# Array Multicore

Instead of trivially parallel independent tasks here we want to use multiple threads to process simultaneously different parts of the same array. `dask` automatically provides this feature by replacing the `numpy` function with `dask` functions. The key concept is a chunk, each chunk of data is executed separately by different threads. For example for a matrix we define a 2D block size and each of those blocks can be executed independently and then the results accumulated to get to the final answer.
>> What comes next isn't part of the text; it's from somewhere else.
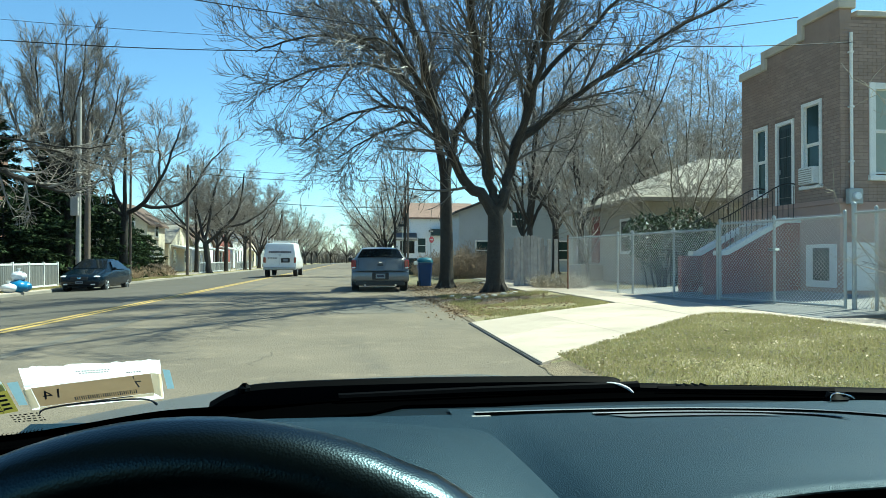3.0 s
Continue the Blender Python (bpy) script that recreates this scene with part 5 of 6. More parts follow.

See <http://dask.pydata.org/>

In [None]:
import numpy as np
import dask.array as da

In [None]:
np.__config__.show()

In [None]:
A = np.random.rand(20000,40000)

In [None]:
A.size / 1024**3

In [None]:
%time B = A**2 + np.sin(A) * A * np.log(A)

In [None]:
from numba import njit

In [None]:
def compute_B(A):
    return A**2 + np.sin(A) * A * np.log(A)

In [None]:
%time B = njit(compute_B, parallel=True)(A)

In [None]:
A_dask = da.from_array(A, chunks=(5000, 5000))

In [None]:
A_dask.numblocks

In [None]:
%time B_dask = (A_dask**2 + da.sin(A_dask) * A_dask * da.log(A_dask)).compute()

In [None]:
assert np.allclose(B, B_dask)

Just last year this was an example of single node parallelization with threads, now this is not necessary, a lot of `numpy` internal functions are now already parallelized, so check that first!